The name of this column is Precision Happens, but I’ll suggest that precision doesn’t just happen, even though I came up with the name.
It takes many things coming together to practice precision agriculture. Some people try to do precision but end up doing fuzziness and producing confusion.
I’m not going to pretend that I know everything about precision farming, but I would like to offer some insight on how precision happens. I think there are several topics that are important to precision agriculture and I plan to cover them in this new column.
Education and precision agriculture go hand in glove.
Precision happens when people know how to use technology correctly, and education is a key component in making that happen. Too many people still don’t fully understand the technology, the use of software or the value of precision.
In the early years of precision agriculture, a major company marketed an advanced software and integrated precision farming hardware system. It was a top-notch system and one that some people still use.
However, the company pulled out of the agriculture sector after less than 10 years on the market, not because the system didn’t work but because the support and education for the user was missing. Few growers could make full use of it, and there were not enough employable people with the skills to support the software and hardware.
Opportunities at colleges for people to learn more about precision farming technology are still limited. A continuum of education is needed in precision agriculture from high school to technical colleges and community college to the universities and finally the incumbent worker.
Technology has a steep learning curve, and a few precision agriculture classes are not enough. The educational continuum is still missing computer skills, fundamental agronomic knowledge and especially critical thinking skills.
Precision happens when the technology shows itself to be useful and economically feasible. The technology won’t be sustainable and nobody will use it if it does not have a clear economic benefit, improve the comfort, life or labour of the user or provide environmental benefits.
There are examples of precision technology that were more slowly adopted or did not catch on right away.
Yield monitoring was adopted because most farmers could understand the value of seeing high and low yields. However, the economic value was questionable, so it wasn’t adopted as fast as guidance technology.
Guidance systems were adopted quickly because there was a clear value to the comfort and labour of the grower.
This is something I have taught students for many years, but I’m eating my words now with the popularity and adoption of unmanned aerial systems. Even though it will most likely prove to be a benefit to growers someday, adoption is speeding ahead without hard evidence of those benefits.
Obstacles to the grower include software that isn’t intuitive and difficult to use, hardware that doesn’t perform as advertised and support that is difficult to access. Producers either fight through it, intent on using it for an eventual benefit, or buy something else that is more usable. It is often left in the box and ends up as wasted money and time.

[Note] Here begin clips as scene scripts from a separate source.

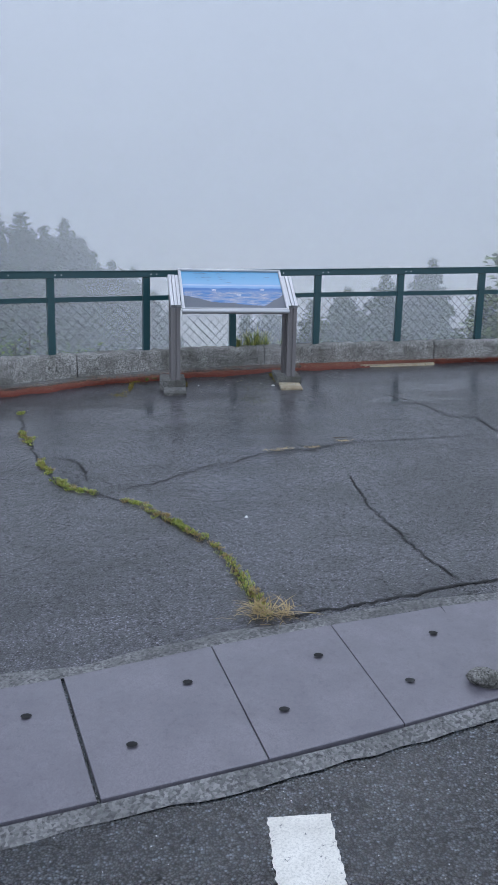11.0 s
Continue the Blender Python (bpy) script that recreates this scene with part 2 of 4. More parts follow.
def leafy(name, a, b, scale=3.0):
    m = Nodes(name)
    isl = m.t.nodes.new("ShaderNodeNewGeometry").outputs["Random Per Island"]
    col = m.mix(isl, a, b)
    col = m.mix(m.ramp(m.noise(m.coord(), scale), (0.35, 0.0), (0.65, 0.6)), col, tuple(c * 0.5 for c in a))
    m.put(m.bsdf.inputs["Transmission Weight"], 0.0)
    return m.finish(col, 0.6, 0.0, 0.3)


M_LEAF = leafy("broad_leaves", (0.095, 0.16, 0.045), (0.24, 0.31, 0.10))
M_NEEDLE = leafy("conifer_needles", (0.022, 0.052, 0.022), (0.06, 0.11, 0.045), 1.0)
M_SHRUB = leafy("shrub_leaves", (0.08, 0.14, 0.03), (0.20, 0.30, 0.07))
M_GRASS = leafy("grass_blades", (0.21, 0.29, 0.045), (0.60, 0.56, 0.16), 9)
M_MOSS = leafy("bright_moss", (0.14, 0.12, 0.012), (0.34, 0.25, 0.05), 20)
M_STRAW = leafy("dry_straw", (0.30, 0.20, 0.08), (0.50, 0.38, 0.18), 20)
M_LITTER = leafy("red_brown_needles", (0.17, 0.055, 0.038), (0.52, 0.22, 0.14), 9)


def red_ground():
    m = Nodes("red_needle_litter_bed")
    co = m.coord()
    f = m.noise(m.scaled(co, (1.0, 2.2, 1.0)), 75, 6, 0.75)
    col = m.ramp(f, (0.25, (0.05, 0.017, 0.013)), (0.5, (0.22, 0.058, 0.038)), (0.75, (0.40, 0.14, 0.085)))
    m.bump(f, 0.8, 0.012)
    return m.finish(col, 0.9)


M_REDBED = red_ground()


def mist_material(name, strength, ground_z, rise, deep=0.0):
    """Thin fog that scatters the light that falls on it; denser and thinner in drifts."""
    m = Nodes(name)
    co = m.coord()
    sep = m.t.nodes.new("ShaderNodeSeparateXYZ")
    m.put(sep.inputs[0], co)
    drift = m.ramp(m.noise(m.scaled(co, (0.05, 0.05, 0.09)), 1.0, 3), (0.3, 0.82), (0.7, 1.12))
    lift = m.math("MULTIPLY", m.math("SUBTRACT", sep.outputs["Z"], ground_z), 1.0 / rise, True)
    thin = m.math("SUBTRACT", 1.0, m.math("MULTIPLY", m.math("SUBTRACT", sep.outputs["Z"], 2.5), 1.0 / 11.5, True), True)
    thin = m.math("MULTIPLY", m.math("MULTIPLY", thin, thin), m.math("SUBTRACT", 3.0, m.math("MULTIPLY", thin, 2.0)))
    low = m.math("ADD", 1.0, m.math("MULTIPLY", m.math("MULTIPLY", m.math("SUBTRACT", 4.5, sep.outputs["Z"]), 0.10, True), deep))
    fac = m.math("MULTIPLY", m.math("MULTIPLY", m.math("MULTIPLY", drift, low), strength), m.math("MULTIPLY", lift, thin), True)
    clear = m.t.nodes.new("ShaderNodeBsdfTransparent")
    front = m.t.nodes.new("ShaderNodeBsdfDiffuse")
    back = m.t.nodes.new("ShaderNodeBsdfTranslucent")
    for n in (front, back):
        n.inputs["Color"].default_value = (0.97, 0.98, 1.0, 1)
    both = m.t.nodes.new("ShaderNodeMixShader")
    m.put(both.inputs[0], 0.5)
    m.put(both.inputs[1], front.outputs[0])
    m.put(both.inputs[2], back.outputs[0])
    shader = m.t.nodes.new("ShaderNodeMixShader")
    m.put(shader.inputs[0], fac)
    m.put(shader.inputs[1], clear.outputs[0])
    m.put(shader.inputs[2], both.outputs[0])
    m.put(m.out.inputs[0], shader.outputs[0])
    return m.mat


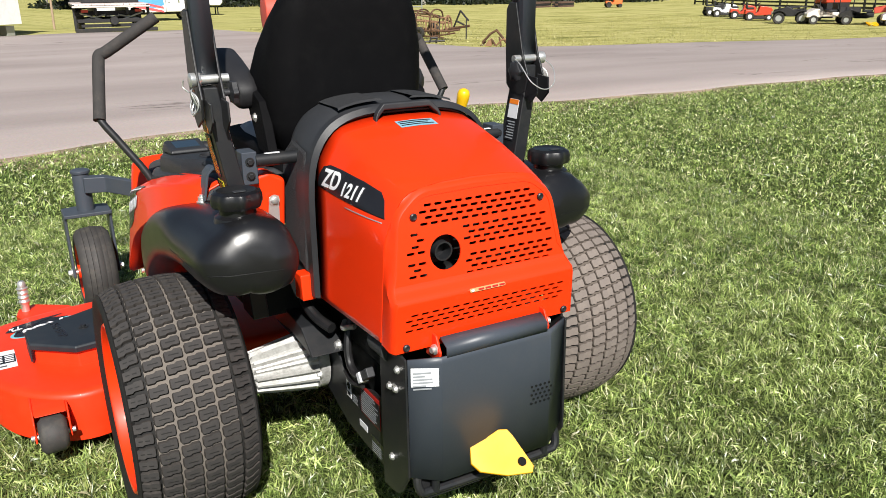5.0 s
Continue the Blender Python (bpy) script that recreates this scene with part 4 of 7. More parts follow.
box(bm, (0.352, 0.502, 0.901), (0.006, 0.030, 0.032))
tube(bm, [(0.352, 0.485, 0.914), (0.359, 0.465, 0.908), (0.371, 0.455, 0.898), (0.367, 0.47, 0.892)], 0.0025, 8, 4)
part("key", bm, BLACK_PLASTIC, key, "black key with a ring", bevel=0.003)
# printed panel on the console
panel = None
bm = B()
PAN = [(0.305, 0.205), (0.402, 0.205), (0.398, 0.445), (0.320, 0.445)]
loft(bm, [[(x, y, ctop(y) + 0.0008) for x, y in PAN], [(x, y, ctop(y) + 0.0018) for x, y in PAN]])
panel = part("control_panel_label", bm, GREY_PLASTIC, right, "dark panel with white symbols")
for k in range(4):
    y0 = 0.232 + k * 0.053
    bm = B()
    for j in range(6):
        yy = y0 + 0.004 + 0.006 * j
        x = 0.326
        while x < 0.388 - 0.004 * (k + 1):
            w = random.uniform(0.003, 0.010)
            if random.random() < 0.85:
                loft(bm, [[(x, yy, ctop(yy) + dz), (x + w, yy, ctop(yy) + dz), (x + w, yy + 0.0022, ctop(yy + 0.0022) + dz), (x, yy + 0.0022, ctop(yy + 0.0022) + dz)] for dz in (0.0019, 0.0022)])
            x += w + 0.0022
    part("print", bm, WHITE_INK, panel, "small white print", angle=20)
    bm = B()
    yy = y0 + 0.044
    loft(bm, [[(0.322, yy, ctop(yy) + dz), (0.398, yy, ctop(yy) + dz), (0.398, yy + 0.0013, ctop(yy) + dz), (0.322, yy + 0.0013, ctop(yy) + dz)] for dz in (0.0019, 0.0022)])
    part("rule", bm, WHITE_INK, panel, angle=20)

# left console: a base with a raised storage pod, cup well and small display
left = new("side_console")
left.parent = P
tray("console_base", [[(-x, y, crail(y)) for x, y in grow(CONSOLE, 0.008)], [(-x, y, crail(y) + 0.012) for x, y in grow(CONSOLE, 0.008)], [(-x, y, ctop(y) - 0.022) for x, y in grow(CONSOLE, -0.012)], [(-x, y, ctop(y) - 0.016) for x, y in grow(CONSOLE, -0.022)]], BLACK_PLASTIC, left, "black plastic console base", 0.004)
POD = [(0.30, 0.09), (0.41, 0.08), (0.435, 0.12), (0.45, 0.20), (0.462, 0.25), (0.488, 0.275), (0.500, 0.53), (0.485, 0.575), (0.45, 0.59), (0.34, 0.59), (0.30, 0.55)]


def ptop(y):
    return 0.944 - 0.097 * y


bm = B()
loft(bm, [[(-x, y, ctop(y) - 0.03) for x, y in grow(POD, 0.004)], [(-x, y, ctop(y) - 0.010) for x, y in grow(POD, 0.003)], [(-x, y, ptop(y) - 0.010) for x, y in POD], [(-x, y, ptop(y)) for x, y in grow(POD, -0.010)]], caps=False)
top = [bm.verts.new((-x, y, ptop(y))) for x, y in grow(POD, -0.010)]
edges = [bm.edges.new((top[i], top[(i + 1) % len(top)])) for i in range(len(top))]
WELLS = ((-0.375, 0.30, 0.048, 0.050, 0.07), (-0.365, 0.175, 0.045, 0.040, 0.045))
for cx, cy, hx, hy, dp in WELLS:
    vs = [bm.verts.new((x, y, ptop(y))) for x, y in ring_at(cx, cy, hx, hy, 24)]
    edges += [bm.edges.new((vs[i], vs[(i + 1) % 24])) for i in range(24)]
bmesh.ops.triangle_fill(bm, use_beauty=True, use_dissolve=True, edges=edges)
bmesh.ops.remove_doubles(bm, verts=bm.verts, dist=0.0005)
part("storage_pod", bm, BLACK_PLASTIC, left, "black plastic storage pod", angle=40)
for cx, cy, hx, hy, dp in WELLS:
    bm = B()
    rr = ring_at(cx, cy, hx, hy, 24)
    loft(bm, [[(cx + (x - cx) * 1.08, cy + (y - cy) * 1.08, ptop(y) + 0.001) for x, y in rr], [(cx + (x - cx) * 1.04, cy + (y - cy) * 1.04, ptop(y) + 0.005) for x, y in rr], [(x, y, ptop(y)) for x, y in rr], [(cx + (x - cx) * 0.92, cy + (y - cy) * 0.92, ptop(y) - dp) for x, y in rr], [(cx + (x - cx) * 0.1, cy + (y - cy) * 0.1, ptop(y) - dp) for x, y in rr]], caps=False)
    part("cup_well", bm, BLACK_PLASTIC, left, "round cup well", angle=50)
bm = B()
DSP = [(-0.485, 0.435), (-0.365, 0.435), (-0.365, 0.560), (-0.485, 0.560)]
DX, DY, DZ = -0.425, 0.4975, 0.921
loft(bm, [[(x, y, ptop(y) + 0.0005) for x, y in DSP], [(DX + (x - DX) * 0.92, DY + (y - DY) * 0.92, DZ + (y - DY) * 0.10) for x, y in DSP]])
disp = part("display_bezel", bm, BLACK_PLASTIC, left, "black display bezel", bevel=0.006)
bm = B()
loft(bm, [[(DX + (x - DX) * 0.62, DY + (y - DY) * 0.55, DZ + h + (y - DY) * 0.055) for x, y in DSP] for h in (-0.001, 0.0012)])
GLASS_DARK = mat("display_glass", (0.022, 0.038, 0.055), 0.10, 0, 0.05, 5, 100, 0.0)
part("screen", bm, GLASS_DARK, disp, "dark bluish display glass")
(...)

Precision happens when the technology’s value is within reach of the grower. I am not going to review specific equipment in future columns.
Instead, I will provide examples of how technology is used to make precision happen.
Precision happens only when the technology works right. The size of a column doesn’t allow me to go into extreme detail on technical issues, but I hope to include columns that discuss both hardware and software problems. More than the problems themselves, the process for troubleshooting hopefully will be a common topic.
I would like to encourage suggestions and questions. If these are topics that you are also concerned with, please feel free to share your ideas.
The bottom line is that the grower is not out there alone. It takes a lot of people to make precision happen.